● Given information:
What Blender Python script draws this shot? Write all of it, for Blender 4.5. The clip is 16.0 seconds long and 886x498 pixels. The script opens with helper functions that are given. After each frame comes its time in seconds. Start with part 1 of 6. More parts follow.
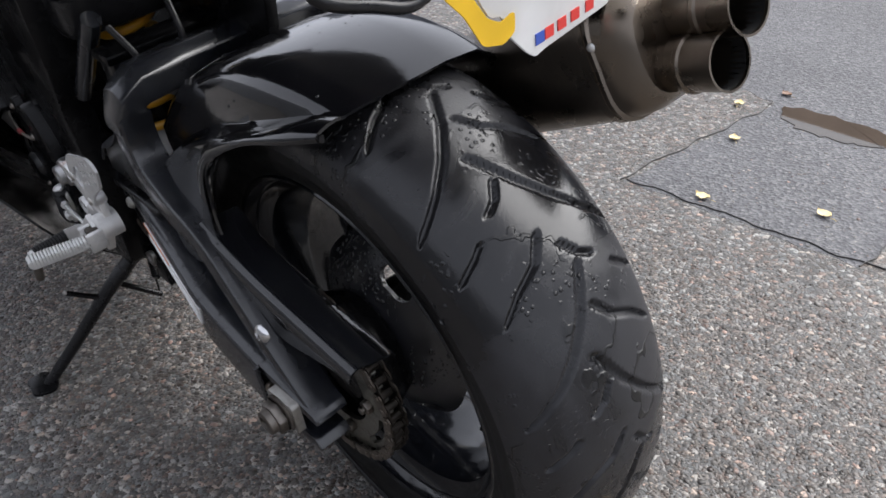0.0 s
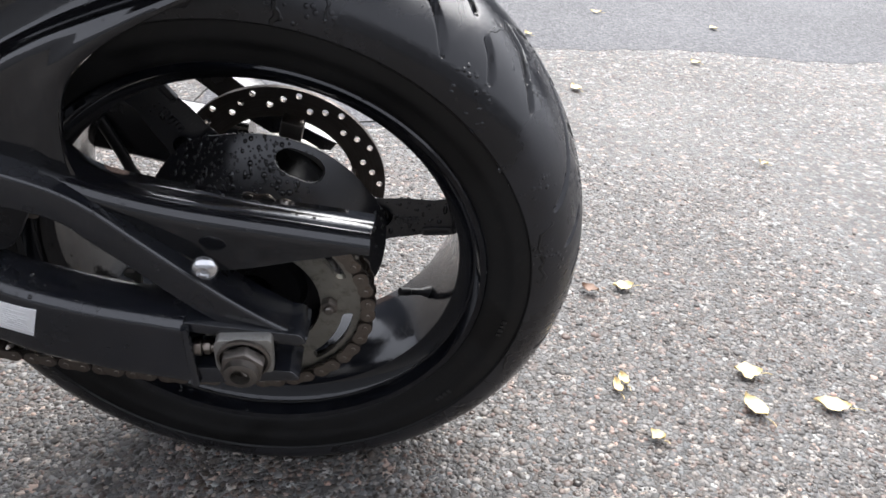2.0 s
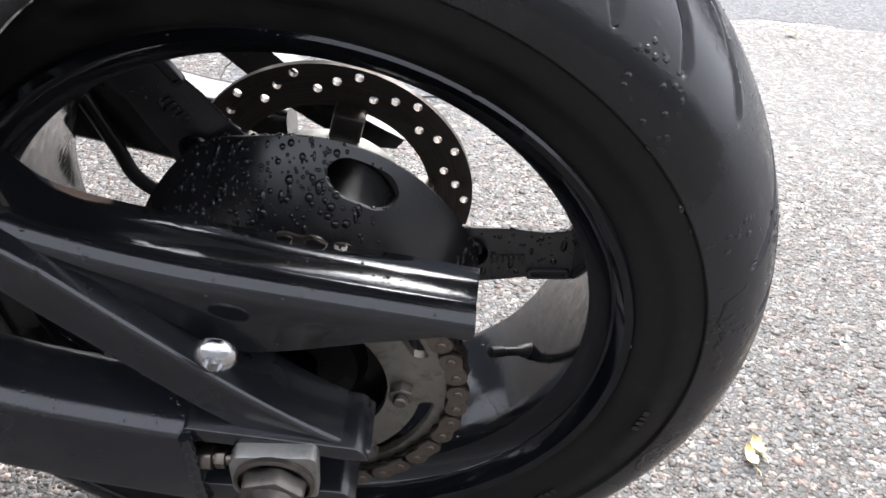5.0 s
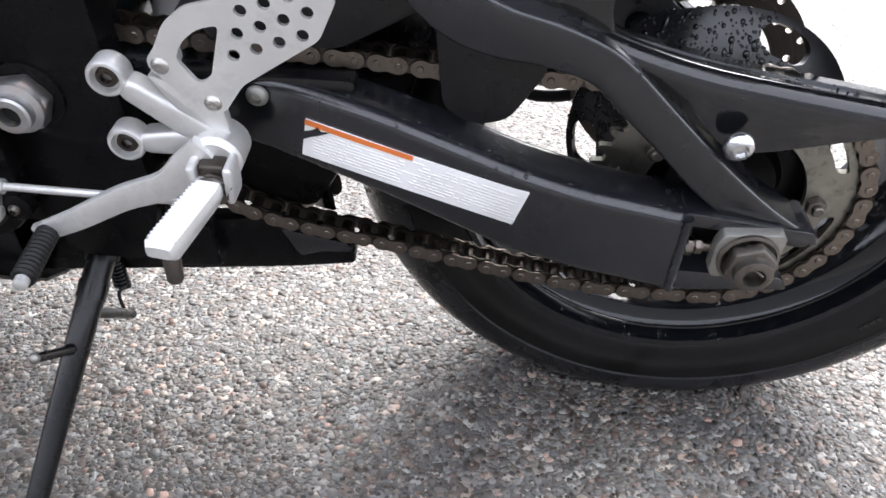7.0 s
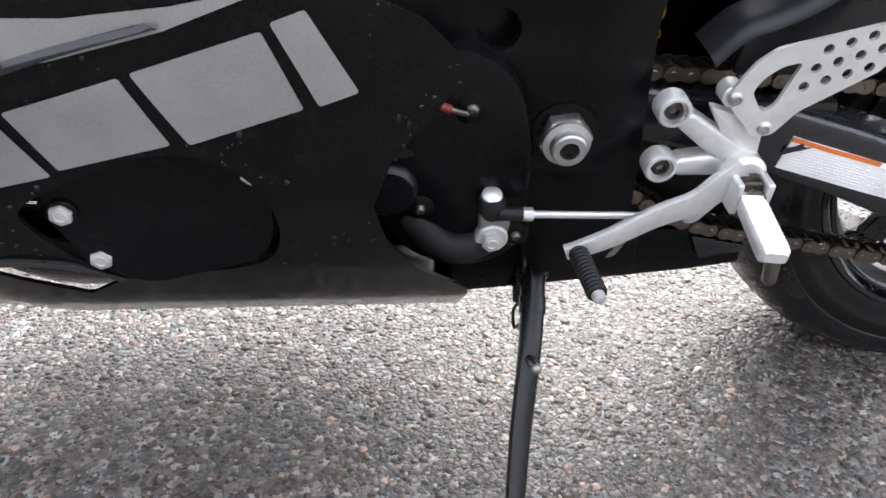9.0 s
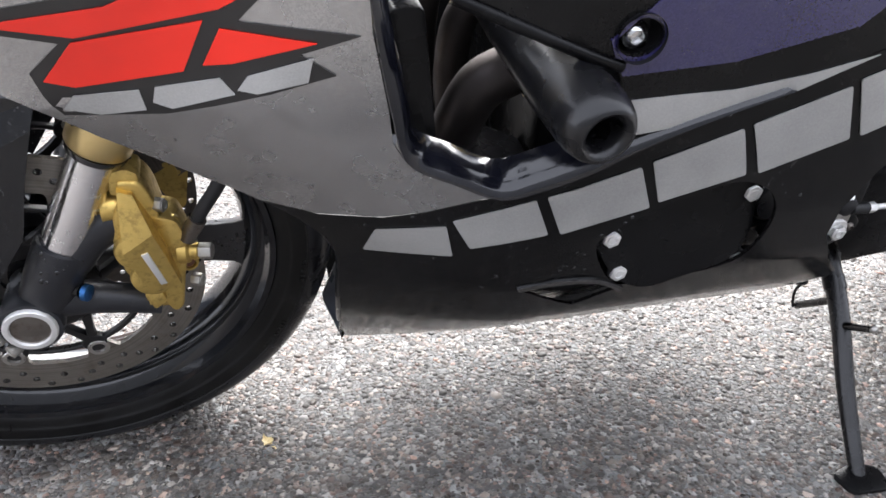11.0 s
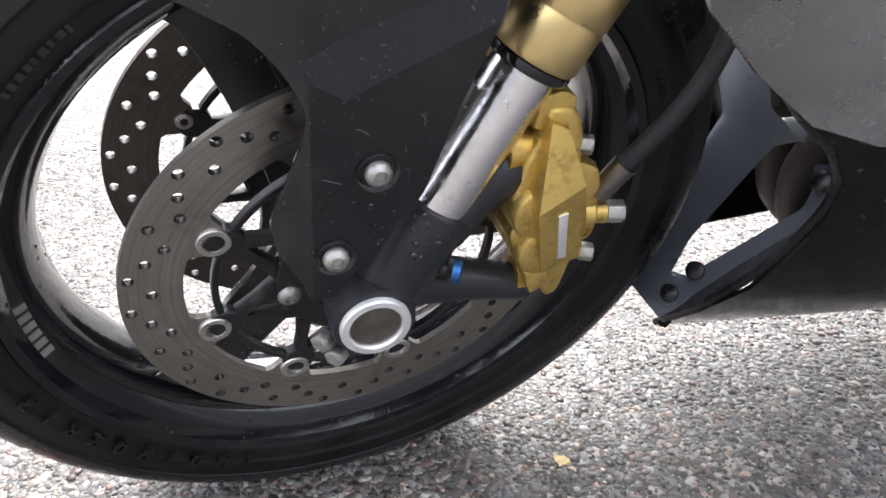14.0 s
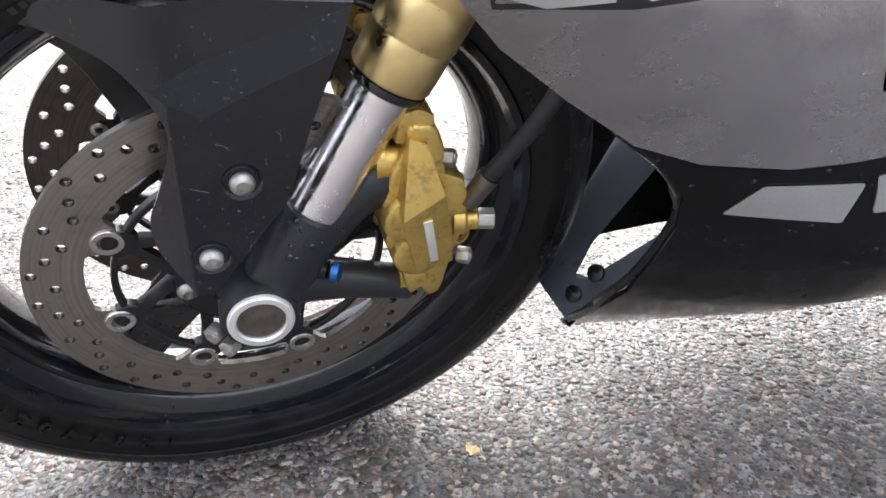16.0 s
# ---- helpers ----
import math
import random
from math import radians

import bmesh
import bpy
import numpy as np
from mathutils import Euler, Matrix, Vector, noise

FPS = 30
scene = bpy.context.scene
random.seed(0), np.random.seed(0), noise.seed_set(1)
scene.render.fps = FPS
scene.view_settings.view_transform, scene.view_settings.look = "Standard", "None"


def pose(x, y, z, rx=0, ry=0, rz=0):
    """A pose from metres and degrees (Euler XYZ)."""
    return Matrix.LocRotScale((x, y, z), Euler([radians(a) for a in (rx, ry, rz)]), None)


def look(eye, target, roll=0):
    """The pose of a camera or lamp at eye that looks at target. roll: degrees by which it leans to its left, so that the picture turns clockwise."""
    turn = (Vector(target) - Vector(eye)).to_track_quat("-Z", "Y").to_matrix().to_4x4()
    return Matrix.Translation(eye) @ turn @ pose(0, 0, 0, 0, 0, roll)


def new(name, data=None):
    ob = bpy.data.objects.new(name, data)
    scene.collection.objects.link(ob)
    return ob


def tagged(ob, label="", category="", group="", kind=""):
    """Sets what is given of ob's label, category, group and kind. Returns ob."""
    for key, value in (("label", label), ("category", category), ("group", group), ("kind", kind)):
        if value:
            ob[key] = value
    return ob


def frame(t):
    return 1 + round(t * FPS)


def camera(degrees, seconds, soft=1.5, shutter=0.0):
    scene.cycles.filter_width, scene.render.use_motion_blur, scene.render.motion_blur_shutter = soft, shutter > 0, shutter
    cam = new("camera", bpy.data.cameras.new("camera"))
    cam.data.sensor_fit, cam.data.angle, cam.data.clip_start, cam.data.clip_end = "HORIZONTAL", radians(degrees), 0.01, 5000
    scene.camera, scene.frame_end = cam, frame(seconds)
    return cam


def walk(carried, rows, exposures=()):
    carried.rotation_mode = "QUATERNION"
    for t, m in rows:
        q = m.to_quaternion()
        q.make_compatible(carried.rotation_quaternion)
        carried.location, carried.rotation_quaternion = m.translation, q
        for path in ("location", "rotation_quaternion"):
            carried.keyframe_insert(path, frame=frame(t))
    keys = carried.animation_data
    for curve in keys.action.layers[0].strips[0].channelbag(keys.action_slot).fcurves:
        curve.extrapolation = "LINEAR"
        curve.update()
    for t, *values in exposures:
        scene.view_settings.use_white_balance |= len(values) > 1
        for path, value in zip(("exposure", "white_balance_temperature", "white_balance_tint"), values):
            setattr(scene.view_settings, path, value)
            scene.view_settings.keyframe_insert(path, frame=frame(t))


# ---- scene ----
cam = camera(58.27, 16.0, soft=1.6)
LEAN = 9.7
walk(cam, [
    (0.0, pose(0.5851, -0.5547, 0.8817, 57.850, -0.753, 46.589)),
    (0.5, pose(0.4617, -0.6534, 0.7676, 58.949, -2.060, 31.984)),
    (1.0, pose(0.3261, -0.7216, 0.7405, 58.985, -2.386, 19.047)),
    (1.5, pose(0.2119, -0.7856, 0.7444, 59.289, -2.964, 5.068)),
    (2.0, pose(0.1424, -0.7942, 0.7201, 59.397, -3.457, -1.743)),
    (2.5, pose(0.1064, -0.8143, 0.7085, 59.344, -3.839, -2.913)),
    (3.0, pose(0.0478, -0.8162, 0.7200, 59.069, -3.715, -2.716)),
    (3.2, pose(0.0404, -0.8014, 0.7267, 58.915, -3.787, -2.771)),
    (5.3, pose(0.0946, -0.5408, 0.6384, 56.755, -3.012, 2.260)),
    (5.5, pose(0.0743, -0.6076, 0.6843, 56.921, -2.420, 3.068)),
    (6.0, pose(-0.0330, -0.7278, 0.7119, 57.284, -2.807, 3.199)),
    (6.5, pose(-0.1352, -0.7481, 0.6426, 57.387, -2.934, 3.065)),
    (7.0, pose(-0.2105, -0.7571, 0.5937, 57.472, -2.761, 2.740)),
    (7.5, pose(-0.3156, -0.7757, 0.6007, 57.698, -2.546, 1.963)),
    (8.0, pose(-0.4537, -0.8050, 0.6054, 58.142, -1.970, -1.486)),
    (8.5, pose(-0.5822, -0.8060, 0.6183, 58.318, -2.374, -4.092)),
    (8.7, pose(-0.6277, -0.8079, 0.6153, 58.330, -2.501, -4.671)),
    (10.8, pose(-1.1230, -0.8717, 0.6624, 60.509, -0.003, -12.359)),
    (11.0, pose(-1.1786, -0.8749, 0.6753, 60.498, -0.034, -13.614)),
    (11.5, pose(-1.3389, -0.8526, 0.6464, 60.327, -0.202, -15.656)),
    (12.0, pose(-1.4461, -0.7705, 0.6144, 60.276, -0.397, -16.307)),
    (12.5, pose(-1.4943, -0.7008, 0.5780, 60.314, -0.689, -16.924)),
    (13.0, pose(-1.5151, -0.6434, 0.5603, 60.149, -1.164, -17.767)),
    (13.5, pose(-1.5141, -0.6199, 0.5506, 60.137, -1.500, -18.343)),
    (14.0, pose(-1.5089, -0.6125, 0.5533, 59.925, -1.667, -18.487)),
    (14.5, pose(-1.5044, -0.6180, 0.5542, 60.206, -1.696, -18.134)),
    (15.0, pose(-1.4874, -0.6222, 0.5684, 59.471, -1.695, -17.801)),
    (15.5, pose(-1.4767, -0.6409, 0.5650, 58.926, -1.707, -17.331)),
    (16.0, pose(-1.4252, -0.6773, 0.5847, 59.445, -1.621, -16.681)),
], exposures=[(0.0, 1.5), (0.5, 2.05), (1.5, 2.05), (2.0, 1.97), (3.2, 1.92), (5.5, 2.62), (6.0, 2.85), (7.5, 2.78), (11.0, 2.88), (16.0, 3.05)])

# ---- world and light ----
world = bpy.data.worlds.new("overcast_sky")
scene.world = world
world.use_nodes = True
wn, wl = world.node_tree.nodes, world.node_tree.links
wn.clear()
sky = wn.new("ShaderNodeTexSky")
sky.sky_type = "NISHITA"
sky.sun_disc = False
sky.sun_elevation, sky.sun_rotation = radians(48), radians(20)
sky.air_density, sky.dust_density, sky.ozone_density = 1.0, 4.0, 1.0
pale = wn.new("ShaderNodeHueSaturation")
pale.inputs["Saturation"].default_value = 0.12
back = wn.new("ShaderNodeBackground")
back.inputs["Strength"].default_value = 0.085
wout = wn.new("ShaderNodeOutputWorld")
wl.new(sky.outputs[0], pale.inputs["Color"])
cloud = wn.new("ShaderNodeMix")
cloud.data_type = "RGBA"
cloud.inputs[0].default_value = 0.55
cloud.inputs[7].default_value = (5.4, 5.7, 6.8, 1)
wl.new(pale.outputs[0], cloud.inputs[6])
wl.new(cloud.outputs[2], back.inputs["Color"])
wl.new(back.outputs[0], wout.inputs["Surface"])
sun = new("sun", bpy.data.lights.new("sun", "SUN"))
sun.data.energy, sun.data.angle, sun.data.color = 1.5, radians(60), (1.0, 0.98, 0.97)
sun.matrix_world = look((0, 0, 0), (-0.23, -0.63, -0.74))

# ---- materials ----
class Mat:
    """A node material with a principled shader and short helpers."""

    def __init__(self, name, color, rough=0.5, metal=0.0, spec=0.5, coat=0.0, coat_rough=0.05):
        self.m = bpy.data.materials.new(name)
        self.m.use_nodes = True
        self.n, self.l = self.m.node_tree.nodes, self.m.node_tree.links
        self.b = self.n["Principled BSDF"]
        self.set(**{"Base Color": (*color, 1), "Roughness": rough, "Metallic": metal, "Specular IOR Level": spec, "Coat Weight": coat, "Coat Roughness": coat_rough})
        self.co = self.n.new("ShaderNodeTexCoord").outputs["Object"]
        self.normal = None

    def set(self, **kw):
        for k, v in kw.items():
            self.b.inputs[k].default_value = v

    def link(self, a, b):
        self.l.new(a, b)

    def noise(self, scale, detail=4.0, rough=0.55, dist=0.0):
        t = self.n.new("ShaderNodeTexNoise")
        t.inputs["Scale"].default_value, t.inputs["Detail"].default_value = scale, detail
        t.inputs["Roughness"].default_value, t.inputs["Distortion"].default_value = rough, dist
        self.link(self.co, t.inputs["Vector"])
        return t.outputs["Fac"]

    def voronoi(self, scale, feature="F1", out="Distance", rand=1.0, warp=None):
        t = self.n.new("ShaderNodeTexVoronoi")
        t.feature = feature
        t.inputs["Scale"].default_value, t.inputs["Randomness"].default_value = scale, rand
        self.link(warp or self.co, t.inputs["Vector"])
        return t.outputs[out]

    def ramp(self, fac, *stops):
        r = self.n.new("ShaderNodeValToRGB")
        e = r.color_ramp.elements
        while len(e) < len(stops):
            e.new(0.5)
        for el, (p, c) in zip(e, stops):
            el.position = p
            el.color = (c, c, c, 1) if isinstance(c, (int, float)) else (*c, 1)
        self.link(fac, r.inputs["Fac"])
        return r.outputs["Color"]

    def mix(self, fac, a, b, how="MIX"):
        x = self.n.new("ShaderNodeMix")
        x.data_type, x.blend_type = "RGBA", how
        for k, v in ((0, fac), (6, a), (7, b)):
            sock = x.inputs[k]
            if isinstance(v, (int, float)):
                sock.default_value = v if k == 0 else (v, v, v, 1)
            elif isinstance(v, tuple):
                sock.default_value = (*v, 1)
            else:
                self.link(v, sock)
        return x.outputs[2]

    def math(self, op, a, b=0.0):
        x = self.n.new("ShaderNodeMath")
        x.operation = op
        for sock, v in zip(x.inputs, (a, b)):
            if isinstance(v, (int, float)):
                sock.default_value = v
            else:
                self.link(v, sock)
        return x.outputs[0]

    def color(self, c):
        self.link(c, self.b.inputs["Base Color"])

    def rough(self, c):
        self.link(c, self.b.inputs["Roughness"])

    def bump(self, height, distance, strength=1.0):
        x = self.n.new("ShaderNodeBump")
        x.inputs["Distance"].default_value, x.inputs["Strength"].default_value = distance, strength
        self.link(height, x.inputs["Height"])
        if self.normal is not None:
            self.link(self.normal, x.inputs["Normal"])
        self.normal = x.outputs["Normal"]
        self.link(self.normal, self.b.inputs["Normal"])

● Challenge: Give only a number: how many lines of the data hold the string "Vector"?

● Finished task: 4